Angkor Thom
A walled city of towers, causeways, and 216 stone faces watching your every move.
Angkor Thom was the last great capital of the Khmer Empire, built in the late 12th century by King Jayavarman VII after invaders sacked the previous capital. At its height, this walled city covered nine square kilometers and housed perhaps a million people — making it one of the largest pre-industrial cities on earth. Today it sits within the broader Angkor Archaeological Park outside Siem Reap, and it's a place that consistently overwhelms first-time visitors in the best possible way. This isn't one temple — it's an entire ancient city with multiple major monuments, gates, and structures spread across a vast forested landscape.
The centerpiece is the Bayon, a temple mountain bristling with 54 towers, each carved with enormous serene faces that stare out in every direction. Walking through it feels genuinely surreal — faces appear and disappear through gaps in the stone as you move. Beyond the Bayon, Angkor Thom contains the Baphuon (a massive temple-mountain currently partially restored), the Terrace of the Elephants with its extraordinary bas-relief friezes, and the Terrace of the Leper King. The five gates themselves are spectacles — each topped with four-faced towers and flanked by long causeways lined with rows of gods and demons pulling a giant naga serpent, a visual reference to the Hindu creation myth of the Churning of the Ocean of Milk.

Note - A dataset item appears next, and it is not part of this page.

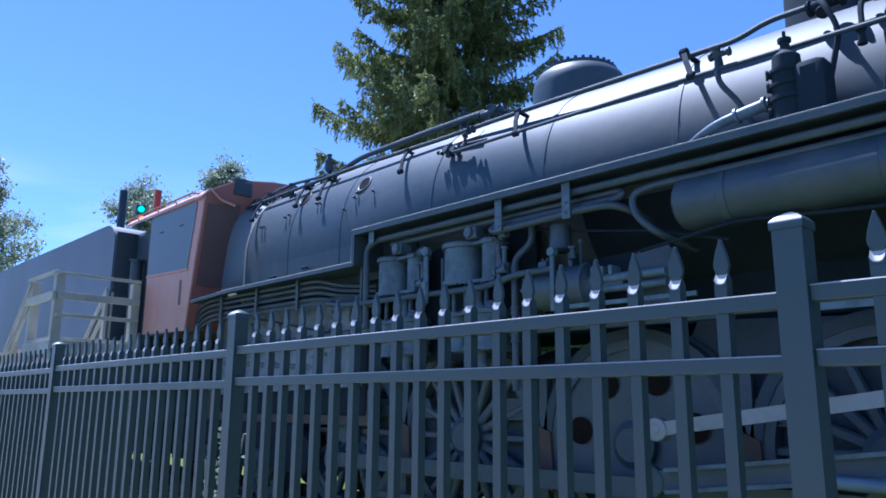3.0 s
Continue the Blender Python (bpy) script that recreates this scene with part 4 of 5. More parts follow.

Angkor Thom is included in the standard Angkor Archaeological Park pass, which you buy at the official ticket center near the park entrance — not at the temples themselves. Sunrise at the Bayon is significantly less crowded than at Angkor Wat and arguably more atmospheric. Tuk-tuk drivers with experience in the park will know the Bayon's best angles and timing intuitively. Give yourself at least half a day here — a rushed visit skips too much. The Terrace of the Elephants alone deserves 30 minutes of slow walking.